-- begin INFORMATION SUPPLIED --
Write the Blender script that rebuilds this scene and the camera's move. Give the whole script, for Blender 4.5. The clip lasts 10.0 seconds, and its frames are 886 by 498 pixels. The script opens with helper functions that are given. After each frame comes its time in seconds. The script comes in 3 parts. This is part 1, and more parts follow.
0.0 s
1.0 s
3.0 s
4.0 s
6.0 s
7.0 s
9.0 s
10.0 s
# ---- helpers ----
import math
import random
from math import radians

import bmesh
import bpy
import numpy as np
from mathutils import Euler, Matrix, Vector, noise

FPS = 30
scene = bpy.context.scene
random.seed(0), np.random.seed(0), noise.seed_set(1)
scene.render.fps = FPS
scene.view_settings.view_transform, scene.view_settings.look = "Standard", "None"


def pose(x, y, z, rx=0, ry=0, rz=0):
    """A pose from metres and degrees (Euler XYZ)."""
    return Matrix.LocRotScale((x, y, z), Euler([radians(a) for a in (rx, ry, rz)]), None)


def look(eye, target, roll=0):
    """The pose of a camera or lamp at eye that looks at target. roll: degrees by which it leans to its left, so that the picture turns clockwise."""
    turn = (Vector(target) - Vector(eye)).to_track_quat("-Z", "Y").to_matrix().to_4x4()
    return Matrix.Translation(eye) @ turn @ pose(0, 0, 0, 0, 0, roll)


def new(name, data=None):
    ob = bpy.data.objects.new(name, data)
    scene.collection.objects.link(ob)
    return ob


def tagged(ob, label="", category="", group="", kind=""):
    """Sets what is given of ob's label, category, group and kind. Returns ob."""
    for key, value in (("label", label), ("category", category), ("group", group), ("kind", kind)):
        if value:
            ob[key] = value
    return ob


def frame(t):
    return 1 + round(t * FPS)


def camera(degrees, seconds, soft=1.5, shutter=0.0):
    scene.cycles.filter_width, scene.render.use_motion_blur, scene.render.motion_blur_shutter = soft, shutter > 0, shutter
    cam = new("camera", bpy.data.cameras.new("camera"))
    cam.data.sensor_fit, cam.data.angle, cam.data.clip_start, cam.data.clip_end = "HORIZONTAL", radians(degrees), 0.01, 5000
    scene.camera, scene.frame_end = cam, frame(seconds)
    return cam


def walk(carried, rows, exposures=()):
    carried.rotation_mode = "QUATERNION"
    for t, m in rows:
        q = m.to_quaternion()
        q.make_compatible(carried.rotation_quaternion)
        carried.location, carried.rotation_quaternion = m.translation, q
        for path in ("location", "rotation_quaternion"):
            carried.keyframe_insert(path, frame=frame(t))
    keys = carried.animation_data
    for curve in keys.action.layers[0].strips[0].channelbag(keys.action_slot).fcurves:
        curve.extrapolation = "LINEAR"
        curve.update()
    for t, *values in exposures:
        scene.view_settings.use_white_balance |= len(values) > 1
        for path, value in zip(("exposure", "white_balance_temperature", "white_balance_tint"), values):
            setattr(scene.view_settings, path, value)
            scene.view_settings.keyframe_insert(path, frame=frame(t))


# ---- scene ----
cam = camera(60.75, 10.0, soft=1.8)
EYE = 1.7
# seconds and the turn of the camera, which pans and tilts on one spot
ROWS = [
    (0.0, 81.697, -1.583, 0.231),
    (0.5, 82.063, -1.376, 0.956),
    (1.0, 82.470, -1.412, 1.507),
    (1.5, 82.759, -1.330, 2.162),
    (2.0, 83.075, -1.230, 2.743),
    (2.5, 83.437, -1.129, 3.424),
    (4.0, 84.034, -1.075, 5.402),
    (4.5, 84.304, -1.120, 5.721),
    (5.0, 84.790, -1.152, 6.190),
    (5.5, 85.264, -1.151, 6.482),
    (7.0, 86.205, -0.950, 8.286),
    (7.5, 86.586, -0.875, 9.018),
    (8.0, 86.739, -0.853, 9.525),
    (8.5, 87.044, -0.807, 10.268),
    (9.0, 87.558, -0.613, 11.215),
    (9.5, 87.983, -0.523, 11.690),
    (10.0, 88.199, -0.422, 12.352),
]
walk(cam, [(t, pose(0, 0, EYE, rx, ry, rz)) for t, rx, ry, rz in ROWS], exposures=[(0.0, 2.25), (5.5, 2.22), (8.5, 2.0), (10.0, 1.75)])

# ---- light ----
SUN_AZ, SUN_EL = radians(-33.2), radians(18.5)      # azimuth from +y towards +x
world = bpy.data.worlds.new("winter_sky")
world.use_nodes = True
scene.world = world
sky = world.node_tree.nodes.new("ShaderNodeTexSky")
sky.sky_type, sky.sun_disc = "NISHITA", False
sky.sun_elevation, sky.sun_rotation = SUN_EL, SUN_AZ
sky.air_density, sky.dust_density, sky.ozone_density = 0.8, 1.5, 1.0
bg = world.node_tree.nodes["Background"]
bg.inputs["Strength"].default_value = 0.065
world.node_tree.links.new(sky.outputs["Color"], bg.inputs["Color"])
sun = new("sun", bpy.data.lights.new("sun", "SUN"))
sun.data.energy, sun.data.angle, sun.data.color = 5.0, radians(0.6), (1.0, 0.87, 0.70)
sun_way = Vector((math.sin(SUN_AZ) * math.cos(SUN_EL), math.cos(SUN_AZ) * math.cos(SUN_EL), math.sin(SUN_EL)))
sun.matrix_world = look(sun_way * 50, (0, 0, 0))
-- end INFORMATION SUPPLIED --
-- begin INFORMATION SUPPLIED --
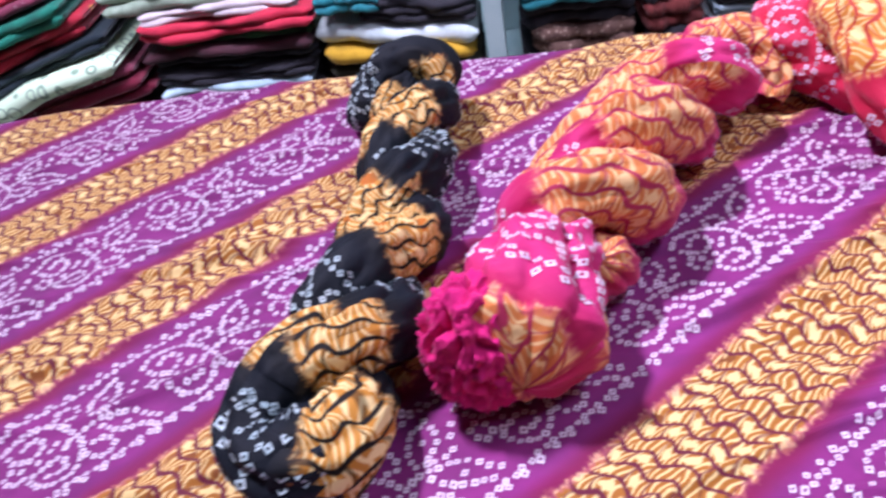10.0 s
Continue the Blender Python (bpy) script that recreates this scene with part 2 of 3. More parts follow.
-- end INFORMATION SUPPLIED --
▸ WHAT YOU NEED TO DO:
Starting at the line that contains "scene.view_settings.use_white_balance |= len(values)", set down every line up to and including the line that contains "scene.view_settings.keyframe_insert(path, frame=frame(t))", exactly as given, and no other line.

▸ SOLUTION FOR THIS PROBLEM:
        scene.view_settings.use_white_balance |= len(values) > 1
        for path, value in zip(("exposure", "white_balance_temperature", "white_balance_tint"), values):
            setattr(scene.view_settings, path, value)
            scene.view_settings.keyframe_insert(path, frame=frame(t))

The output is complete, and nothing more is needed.